There’s some light at the end of the tunnel. Let me be clear the Government money won’t save us. It’s too late and not enough. We can’t open our shows yet, but we’re crossing our fingers the experiments from Andrew Lloyd Webber help, and that the outdoor theatre gives other theatres and freelancers a much-needed boost. But we can’t sustain like this. We’re effectively closed until next year, and even then we don’t know what will happen, what it will look like.
But we’ve shown we’re not going without a fight. We’ve made work, we’ve raised money, we’ve kept each other going. And no, we haven’t won the war, because the odds are so phenomenally stacked against us. I know plenty of us will be there to the very last lifeboat. Playing a violin and doing a tap-dance probably.
And that includes all of you who consider yourselves ‘just’ audience members. All of us who are just hanging in there see you all telling us you can’t wait to get back. And you keep us all going.

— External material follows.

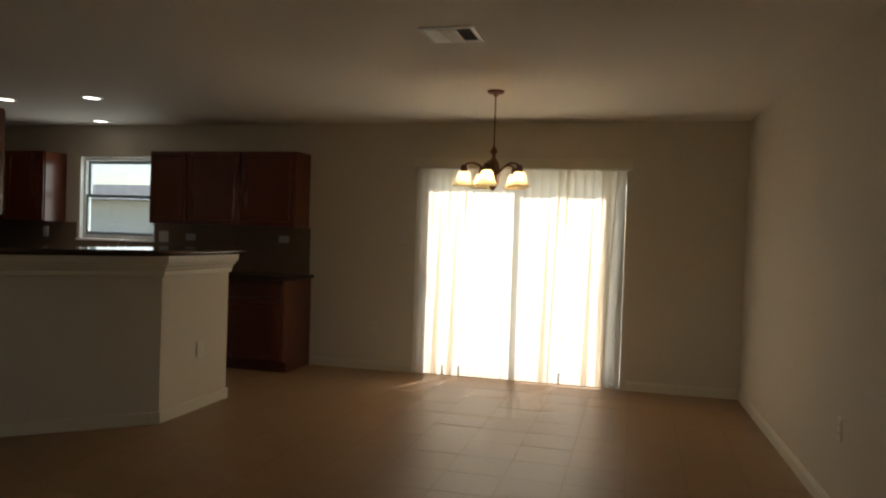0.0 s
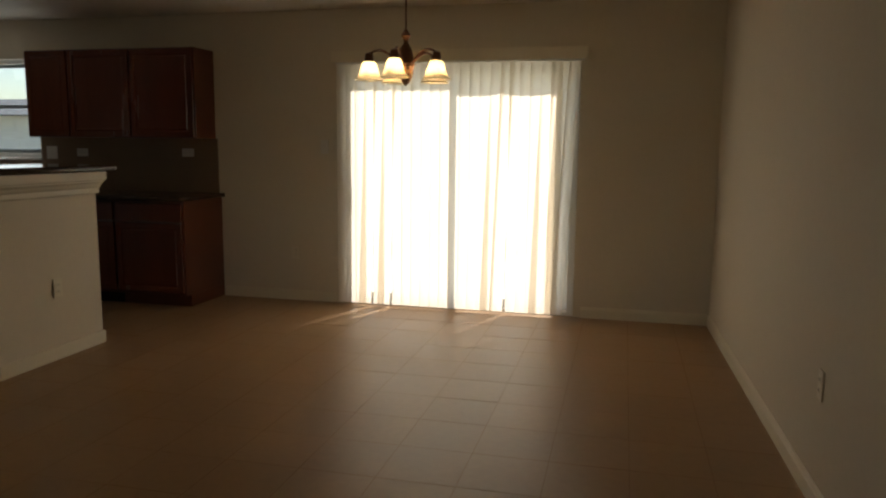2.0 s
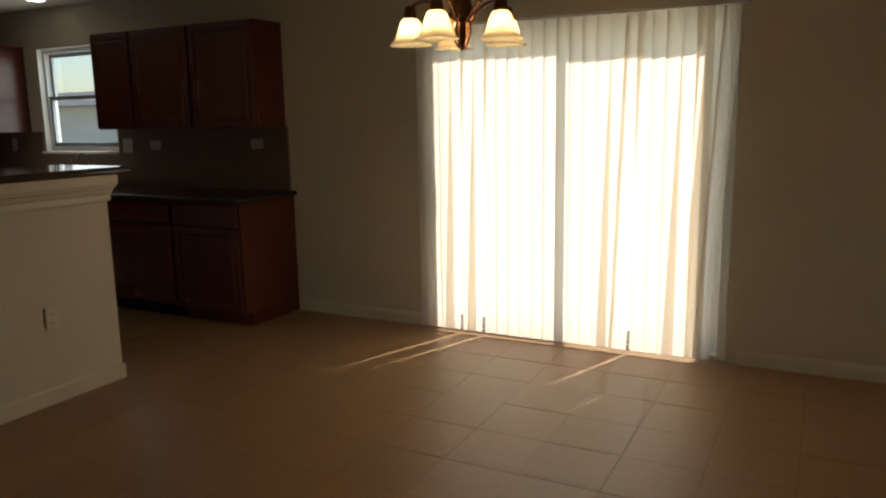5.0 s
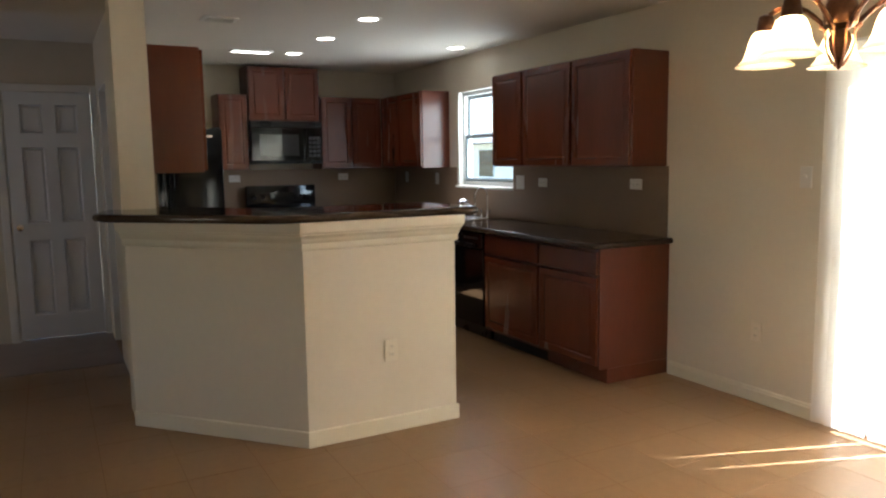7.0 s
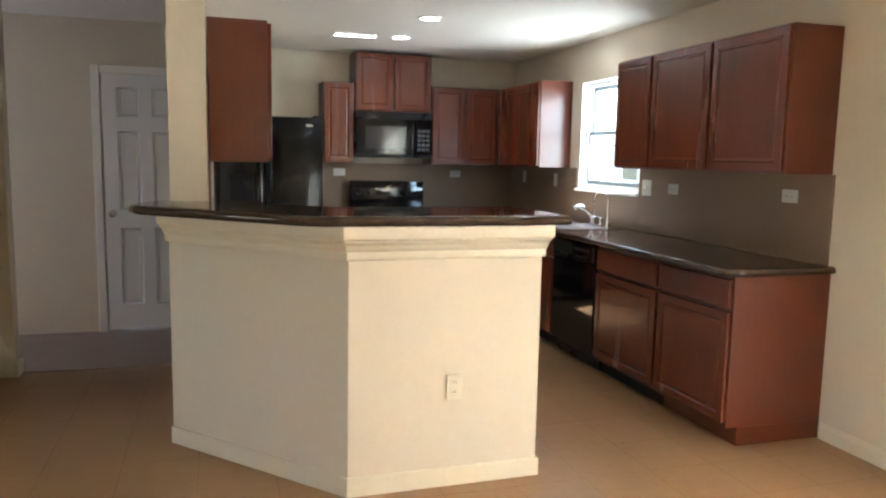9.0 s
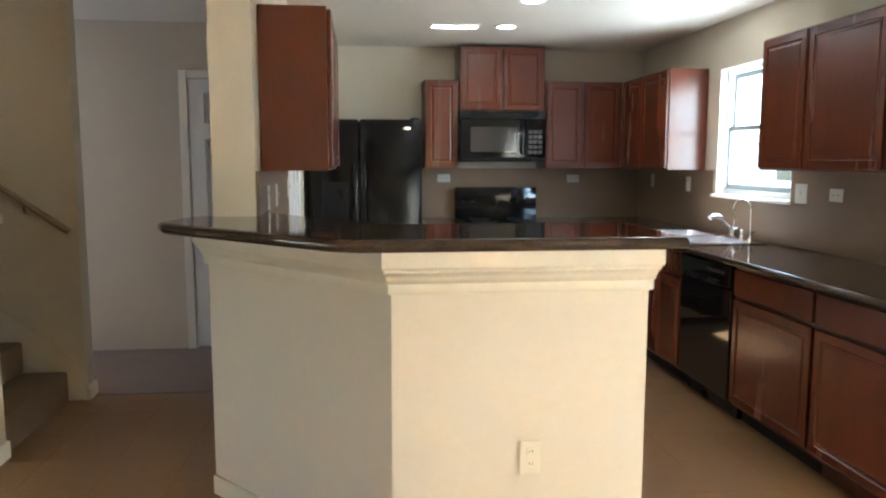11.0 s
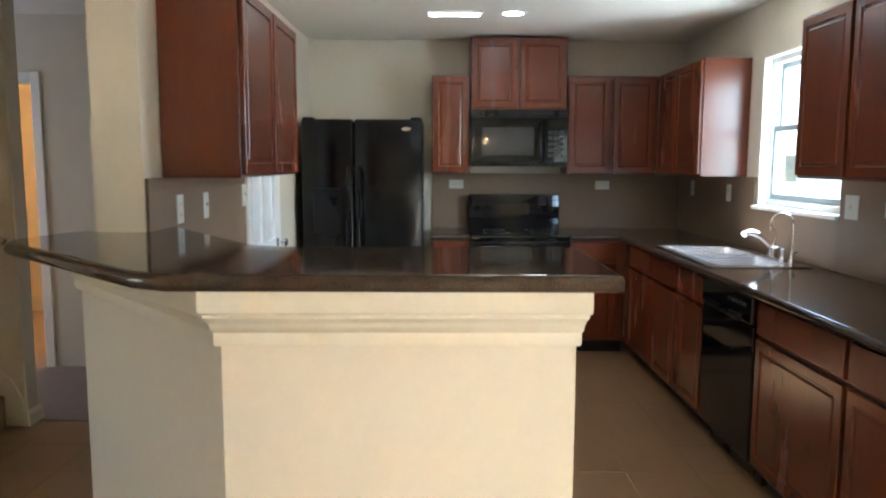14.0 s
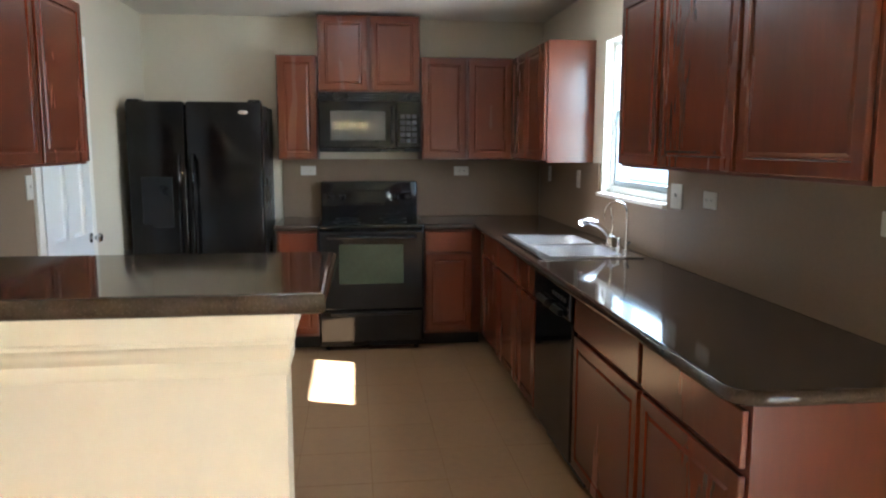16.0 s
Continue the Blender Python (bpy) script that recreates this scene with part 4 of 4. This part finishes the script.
for i in range(5):
    a0 = radians(72 * i - 18.8)
    ca, sa = math.cos(a0), math.sin(a0)
    pts = []
    for s in range(15):
        u = s / 14
        r = 0.035 + 0.185 * u
        z = -0.60 - DROP + 0.085 * math.sin(math.pi * 0.75 * u)
        pts.append((r * ca, r * sa, z))
    arm = part("arm", tube(bmesh.new(), pts, 0.008, 8), M_BRONZE, ch, smooth=True)
    cx, cy = 0.22 * ca, 0.22 * sa
    tube_end = pts[-1][2]
    part("socket_cup", lathe(bmesh.new(), ((0.006, tube_end + 0.012), (0.022, tube_end + 0.004), (0.027, tube_end - 0.02), (0.030, tube_end - 0.045), (0.020, tube_end - 0.05)), 18, cx, cy), M_BRONZE, arm, smooth=True)
    z0 = tube_end - 0.042
    prof = ((0.028, 0.0), (0.040, -0.010), (0.050, -0.036), (0.056, -0.064), (0.067, -0.088), (0.083, -0.105), (0.090, -0.110),
            (0.086, -0.108), (0.064, -0.089), (0.052, -0.064), (0.046, -0.036), (0.037, -0.012), (0.026, -0.003))
    part("glass_shade", lathe(bmesh.new(), prof, 32, cx, cy, z0, closed=True), M_SHADE, arm, "lit amber alabaster glass bell shade", True)
    part("bulb", lathe(bmesh.new(), ((0.010, -0.004), (0.013, -0.03), (0.026, -0.055), (0.028, -0.07), (0.020, -0.086), (0.003, -0.094)), 16, cx, cy, z0), M_BULB, arm, "glowing bulb", True)

# ---- vertical blind over the patio door ----
vb = thing("vertical_blind", "cream vertical-vane blind drawn over the patio door", "blind", -0.05, 7.93, 0)
part("valance", boxes((-1.02, -0.075, 2.005, 1.02, -0.062, 2.095), (-1.02, -0.062, 2.005, -1.008, 0.068, 2.095), (1.008, -0.062, 2.005, 1.02, 0.068, 2.095), (-1.008, -0.062, 2.083, 1.008, 0.068, 2.095), bevel=0.002), M_BAR, vb)
part("head_rail", boxes((-1.0, -0.02, 2.0, 1.0, 0.025, 2.045), bevel=0.003), M_VINYL, vb)
rnd = random.Random(7)


def vane(w, h):
    """A slightly bowed cloth strip."""
    bm = bmesh.new()
    n = 8
    cols = []
    for k in range(n + 1):
        u = k / n - 0.5
        py = 0.006 * (1 - (2 * u) ** 2)
        cols.append([bm.verts.new((u * w, py + o, z)) for z in (0.0, h) for o in (0.0, 0.0009)])
    for a, b in zip(cols, cols[1:]):
        for p, q in ((0, 2), (3, 1), (1, 0), (2, 3)):
            bm.faces.new((a[p], b[p], b[q], a[q]))
    for c in (cols[0], cols[-1]):
        bm.faces.new((c[0], c[2], c[3], c[1]))
    return bm


first_vane = wide_vane = None
count = 25
for i in range(count):
    x = -0.955 + 1.91 * i / (count - 1)
    turn_a = 9 + rnd.uniform(-1.5, 1.5)
    lean = rnd.uniform(-0.05, 0.05)
    swung = i in (3, 5, 16, 17, 21)
    if i >= count - 2:
        lean, x = 2.6, x - 0.115
    if swung:                       # foot pushed aside, which leaves a gap beside it
        x -= 0.044
        lean = 1.8
    m = pose(x + rnd.uniform(-0.0015, 0.0015), 0.0, 0.022, 0, lean, turn_a)
    if first_vane is None:
        ob = first_vane = part("vane", vane(0.0905, 1.978), M_VANE, vb, smooth=True)
    elif swung and wide_vane is None:
        ob = wide_vane = part("vane", vane(0.105, 1.978), M_VANE, vb, smooth=True)
    else:
        ob = new("vane", (wide_vane if swung else first_vane).data)
        ob.parent = vb
    ob.matrix_local = m

# ---- outdoors ----
setting("ground", boxes((-300, -300, -0.30, 300, 600, -0.18)), M_GRASS, "dry lawn reaching to the horizon", "ground")
setting("patio_slab", boxes((-7, 8.15, -0.179, 3.0, 11.2, -0.06), bevel=0.01), M_CONC, "pale concrete patio slab", "patio")
# unseen eave and roof slab, added; they cut off high sun and sky
setting("unseen_eave", boxes((-9, 8.15, 2.70, 5, 8.62, 2.86), (-9, -3, 5.2, 5, 8.2, 5.35)), M_TRIM, "unseen white eave and roof slab, added above the house", "roof")
house = thing("house", "neighbouring white-sided house with grey shingle roof", "house", -21.5, 20, -0.2)
part("wall", boxes((-14, 0, 0, 14, 7, 2.36)), M_SIDING, house)
rf = bmesh.new()
pr = [(-14.6, -0.7, 2.28), (14.6, -0.7, 2.28), (11.0, 3.5, 2.98), (-11.0, 3.5, 2.98), (-14.6, 7.7, 2.28), (14.6, 7.7, 2.28)]
rv = [rf.verts.new(p) for p in pr]
for q in ((0, 1, 2, 3), (3, 2, 5, 4), (0, 3, 4), (1, 5, 2), (0, 4, 5, 1)):
    rf.faces.new([rv[i] for i in q])
part("roof", rf, M_ROOF, house)
for x in (-9, -3, 9):
    w = part("window", boxes((x, -0.03, 0.9, x + 1.2, 0.0, 2.1), bevel=0.01), M_VINYL, house)
    part("pane", boxes((x + 0.07, -0.04, 0.97, x + 1.13, -0.031, 2.03)), M_BLACKGLASS, w)
# unseen windows, added as openings for the two fill lamps
for nm, lab, cx, cy, z0, z1, hw, rz in (("window_living", "unseen white-framed window added around the living room fill lamp", -0.6, -1.58, 0.8, 2.1, 1.15, 180), ("window_entry", "unseen white-framed window added around the hall fill lamp", -4.96, 1.63, 0.55, 2.15, 0.40, 180)):
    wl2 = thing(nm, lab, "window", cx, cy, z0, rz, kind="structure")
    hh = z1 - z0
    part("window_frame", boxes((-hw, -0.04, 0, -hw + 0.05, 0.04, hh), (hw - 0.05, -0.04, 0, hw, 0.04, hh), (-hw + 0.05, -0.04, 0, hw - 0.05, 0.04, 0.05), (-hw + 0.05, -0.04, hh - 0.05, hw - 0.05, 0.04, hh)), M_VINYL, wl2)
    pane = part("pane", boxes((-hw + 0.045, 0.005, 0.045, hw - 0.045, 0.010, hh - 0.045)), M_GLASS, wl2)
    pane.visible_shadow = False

# ---- floor tiles ----
T = 0.337
tile_bm = bmesh.new()
h = T / 2 - 0.0015
lo = [tile_bm.verts.new((sx * h, sy * h, -0.006)) for sx, sy in ((-1, -1), (1, -1), (1, 1), (-1, 1))]
mid = [tile_bm.verts.new((sx * h, sy * h, -0.0005)) for sx, sy in ((-1, -1), (1, -1), (1, 1), (-1, 1))]
hi = [tile_bm.verts.new((sx * (h - 0.0006), sy * (h - 0.0006), 0)) for sx, sy in ((-1, -1), (1, -1), (1, 1), (-1, 1))]
for a, b in ((lo, mid), (mid, hi)):
    for i in range(4):
        tile_bm.faces.new((a[i], a[(i + 1) % 4], b[(i + 1) % 4], b[i]))
tile_bm.faces.new(hi)
tile_me = bpy.data.meshes.new("tile")
bmesh.ops.recalc_face_normals(tile_bm, faces=tile_bm.faces[:])
tile_bm.to_mesh(tile_me)
tile_bm.free()
tile_me.materials.append(M_TILE)
far_v, far_f = [], []
base_v = [tuple(v.co) for v in tile_me.vertices]
base_f = [tuple(p.vertices) for p in tile_me.polygons]
for ix in range(-20, 7):
    for iy in range(-22, 7):
        x, y = T * (ix + 0.5), 5.87 + T * (iy + 0.5)
        if x > 2.3 or y > 8.12 or y < -1.6 or (x < -4.36 and y < 4.82):
            continue
        near = (-2.1 < x and y > 2.2) or (-5.9 < x < -2.1 and 5.9 < y < 7.5)
        dz = rnd.uniform(-0.0006, 0.0006)
        if near:
            ob = new("tile", tile_me)
            ob.parent = floor
            ob.matrix_local = pose(x, y, dz)
        else:
            k = len(far_v)
            far_v += [(a + x, b + y, c + dz) for a, b, c in base_v]
            far_f += [tuple(k + i for i in f) for f in base_f]
me = bpy.data.meshes.new("tile_field")
me.from_pydata(far_v, [], far_f)
me.materials.append(M_TILE)
ob = new("tile_field", me)
ob.parent = floor
tagged(ob, kind="stuff")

And it’s also our community that will see us through. I can’t tell you how much I’ve clung to calls with my writing partner, or the company I’m Chair of, or all the random theatre conversations I’ve had over Zoom, or the actors who helped me make whole plays over the internet. Or my weekly, utterly ridiculous theatre quiz, that above everything else reminds me every week what we’re fighting for- the right to be nerdy as hell about playing make believe because it makes us happy. It makes us feel, it makes being alive (yes, I went there) worth it. Eventually.
But for now, I can’t take another person telling me ‘it’ll be alright’ because it won’t. And we’re grieving and fighting all at once. And we’re exhausted. And still we can’t stop. And we’re scared, and sad. So, bear with us, even if you don’t get it, even while your life goes back to a ‘new normal’. We’re still waiting to see if we’ve got a life to go back to at all.